COLLECTED DATA:

####################

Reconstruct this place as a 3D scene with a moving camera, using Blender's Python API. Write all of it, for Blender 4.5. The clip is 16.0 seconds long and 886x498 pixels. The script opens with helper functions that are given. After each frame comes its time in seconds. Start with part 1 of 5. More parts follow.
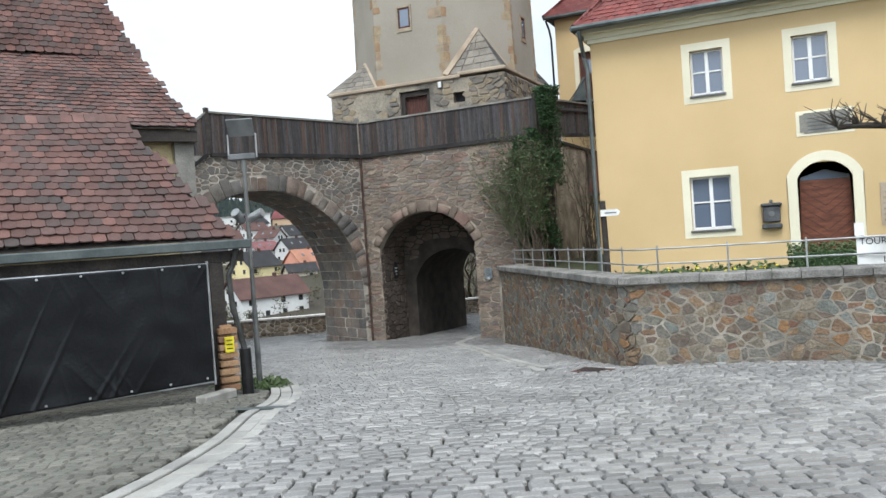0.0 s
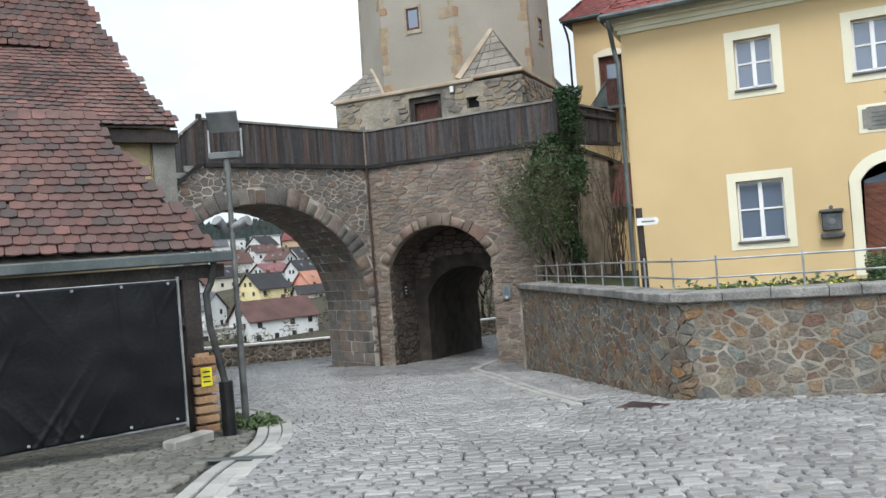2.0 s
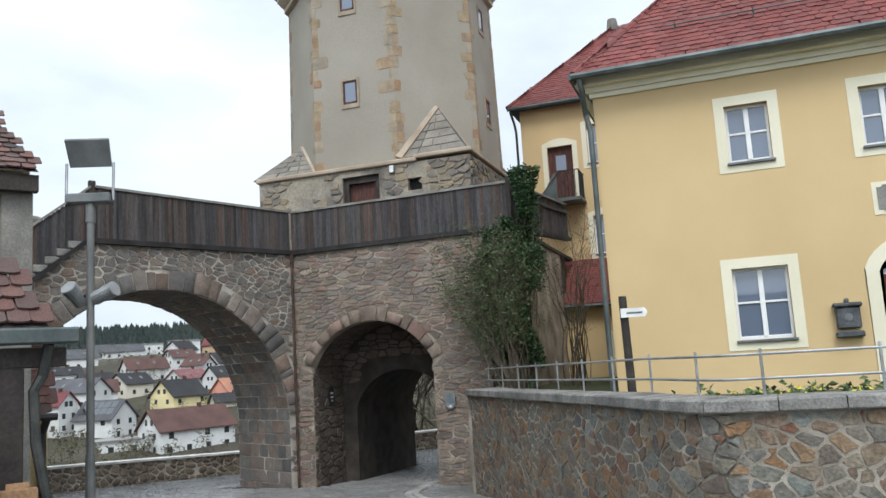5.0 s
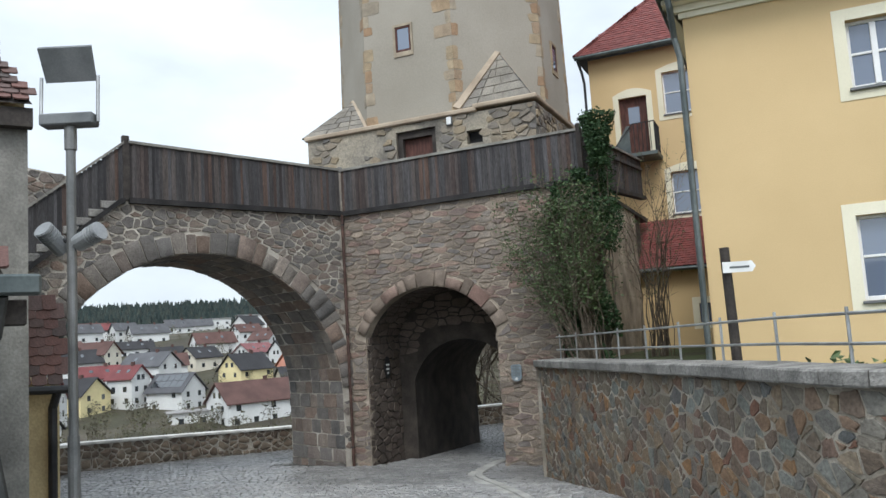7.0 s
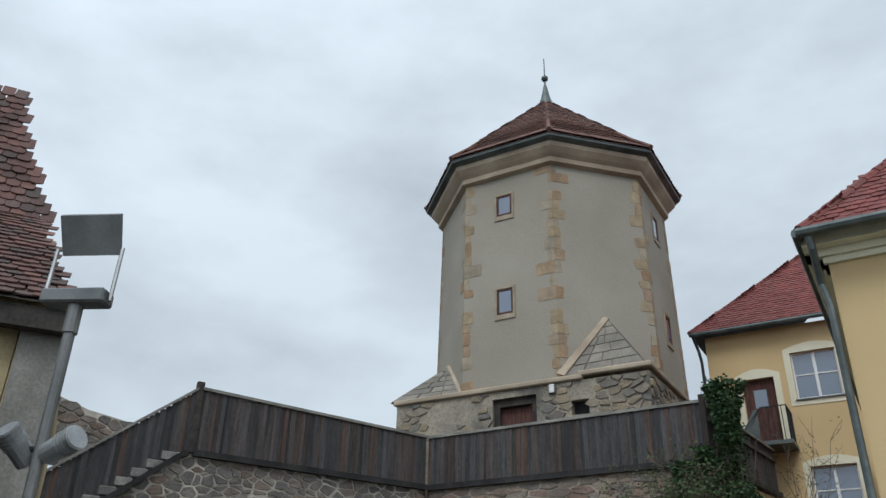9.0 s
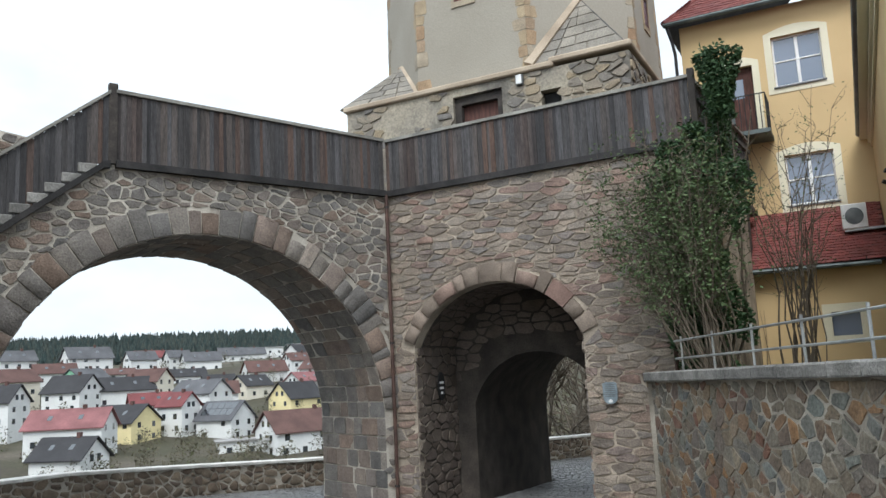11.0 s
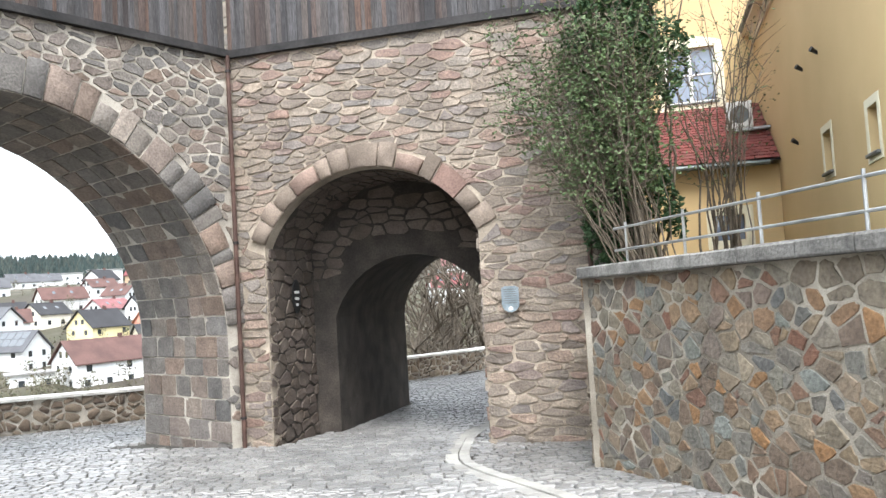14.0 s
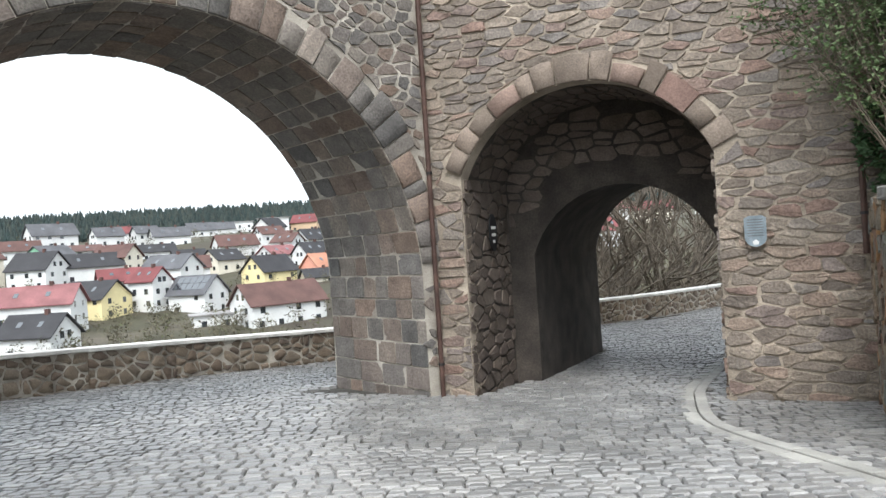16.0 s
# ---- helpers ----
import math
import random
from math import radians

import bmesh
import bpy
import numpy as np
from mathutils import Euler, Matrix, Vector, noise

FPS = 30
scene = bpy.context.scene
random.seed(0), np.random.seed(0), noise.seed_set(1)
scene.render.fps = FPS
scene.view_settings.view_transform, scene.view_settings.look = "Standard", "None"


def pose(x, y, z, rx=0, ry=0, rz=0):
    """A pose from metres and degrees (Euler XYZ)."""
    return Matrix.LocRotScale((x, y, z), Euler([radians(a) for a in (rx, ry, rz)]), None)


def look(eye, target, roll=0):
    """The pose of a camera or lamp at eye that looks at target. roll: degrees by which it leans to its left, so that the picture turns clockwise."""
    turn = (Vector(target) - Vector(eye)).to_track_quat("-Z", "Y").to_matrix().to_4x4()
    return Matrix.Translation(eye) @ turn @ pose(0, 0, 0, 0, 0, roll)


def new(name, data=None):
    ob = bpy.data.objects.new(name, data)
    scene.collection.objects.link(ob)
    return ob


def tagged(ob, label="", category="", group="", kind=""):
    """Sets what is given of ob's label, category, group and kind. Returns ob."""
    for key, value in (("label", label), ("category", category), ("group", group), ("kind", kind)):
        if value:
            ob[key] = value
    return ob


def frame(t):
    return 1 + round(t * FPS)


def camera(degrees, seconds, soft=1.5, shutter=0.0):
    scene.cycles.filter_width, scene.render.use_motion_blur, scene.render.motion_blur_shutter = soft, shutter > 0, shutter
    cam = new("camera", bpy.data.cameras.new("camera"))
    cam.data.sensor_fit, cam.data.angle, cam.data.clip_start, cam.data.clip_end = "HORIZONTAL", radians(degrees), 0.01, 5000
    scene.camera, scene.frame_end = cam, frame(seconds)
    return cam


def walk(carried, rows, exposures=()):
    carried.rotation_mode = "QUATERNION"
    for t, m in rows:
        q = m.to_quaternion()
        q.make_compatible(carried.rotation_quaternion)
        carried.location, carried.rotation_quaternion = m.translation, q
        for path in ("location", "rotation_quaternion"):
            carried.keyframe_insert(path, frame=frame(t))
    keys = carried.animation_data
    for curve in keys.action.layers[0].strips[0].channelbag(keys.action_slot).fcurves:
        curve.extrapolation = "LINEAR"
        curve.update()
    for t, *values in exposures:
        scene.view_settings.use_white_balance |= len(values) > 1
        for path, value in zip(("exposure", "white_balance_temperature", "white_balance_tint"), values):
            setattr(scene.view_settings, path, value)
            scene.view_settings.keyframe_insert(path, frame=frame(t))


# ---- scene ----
cam = camera(57.8, 16.0)
PATH = [
    (0, (0.426, 1.62, 1.232), (-0.386, 3.447, 1.198), -4.0),
    (0.5, (0.193, 2.009, 1.143), (-0.7, 3.799, 1.143), -3.6),
    (1, (-0.145, 2.625, 1.109), (-1.142, 4.358, 1.11), -3.7),
    (1.5, (-0.338, 3.192, 1.094), (-1.231, 4.982, 1.079), -4.6),
    (2, (-0.607, 3.64, 1.07), (-1.439, 5.459, 1.09), -4.4),
    (2.5, (-0.889, 4.142, 1.045), (-1.671, 5.981, 1.142), -4.8),
    (3, (-1.213, 4.733, 1.024), (-1.989, 6.566, 1.216), -4.7),
    (3.5, (-1.465, 5.178, 0.953), (-2.2, 7.024, 1.183), -4.8),
    (4, (-1.684, 5.711, 0.907), (-2.353, 7.581, 1.144), -4.1),
    (4.2, (-1.81, 5.901, 0.888), (-2.449, 7.778, 1.154), -3.5),
    (6.3, (-2.784, 8.075, 0.807), (-3.475, 9.931, 1.094), -4.1),
    (6.5, (-2.852, 8.273, 0.791), (-3.598, 10.111, 1.051), -4.0),
    (7, (-3.028, 8.685, 0.711), (-3.819, 10.508, 0.935), -3.6),
    (7.5, (-3.212, 9.186, 0.67), (-4.038, 10.983, 0.968), -3.2),
    (8, (-3.449, 9.658, 0.649), (-4.292, 11.38, 1.218), -1.9),
    (8.5, (-3.751, 10.231, 0.628), (-4.626, 11.747, 1.597), 2.1),
    (9, (-3.871, 10.639, 0.583), (-4.775, 12.171, 1.497), 1.3),
    (9.5, (-4.168, 11.096, 0.481), (-5.057, 12.756, 1.154), -1.8),
    (10, (-4.519, 11.611, 0.423), (-5.434, 13.325, 0.897), -2.7),
    (10.2, (-4.687, 11.857, 0.399), (-5.608, 13.585, 0.806), -2.8),
    (12.3, (-6.084, 13.841, 0.138), (-6.872, 15.659, 0.408), -2.7),
    (12.5, (-6.255, 14.029, 0.143), (-7.004, 15.864, 0.414), -2.8),
    (13, (-6.627, 14.558, 0.052), (-7.292, 16.423, 0.33), -2.9),
    (13.5, (-7.049, 14.859, -0.009), (-7.644, 16.753, 0.226), -3.1),
    (14, (-7.437, 15.273, -0.029), (-7.931, 17.208, 0.074), -3.4),
    (14.5, (-7.818, 15.656, -0.044), (-8.279, 17.601, 0.006), -2.9),
    (15, (-8.186, 15.999, -0.053), (-8.792, 17.904, -0.025), -5.1),
    (15.5, (-8.536, 16.389, -0.108), (-9.357, 18.212, -0.069), -4.8),
    (16, (-8.808, 16.482, -0.142), (-9.665, 18.289, -0.151), -3.8),
]
EXPOSURES = [(0.0, 0.8, 6320, 9), (2.0, 0.75, 6320, 9), (3.5, 0.6, 6270, 9), (6.5, 0.65, 6270, 9), (7.5, 0.6, 6270, 9), (8.1, 0.2, 6220, 8), (8.5, 0.03, 6170, 7), (9.0, 0.03, 6170, 7), (9.5, 0.05, 6370, 8), (10.0, 0.17, 6270, 8), (10.2, 0.3, 6270, 8), (12.3, 1.35, 6320, 9), (12.5, 1.35, 6320, 9), (13.0, 1.62, 6320, 9), (13.5, 1.6, 6370, 10), (14.0, 2.05, 6470, 11), (14.5, 2.02, 6520, 11), (15.0, 1.95, 6420, 10), (15.5, 1.5, 6470, 10), (16.0, 1.4, 6470, 10)]
walk(cam, [(t, look(eye, target, roll)) for t, eye, target, roll in PATH], EXPOSURES)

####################

WRITTEN PROBLEM: Quote the listing above, but only from the line that shows "carried.keyframe_insert(path, frame=frame(t))" through the line that shows "scene.view_settings.keyframe_insert(path, frame=frame(t))".

SOLUTION FOR THIS TASK:
            carried.keyframe_insert(path, frame=frame(t))
    keys = carried.animation_data
    for curve in keys.action.layers[0].strips[0].channelbag(keys.action_slot).fcurves:
        curve.extrapolation = "LINEAR"
        curve.update()
    for t, *values in exposures:
        scene.view_settings.use_white_balance |= len(values) > 1
        for path, value in zip(("exposure", "white_balance_temperature", "white_balance_tint"), values):
            setattr(scene.view_settings, path, value)
            scene.view_settings.keyframe_insert(path, frame=frame(t))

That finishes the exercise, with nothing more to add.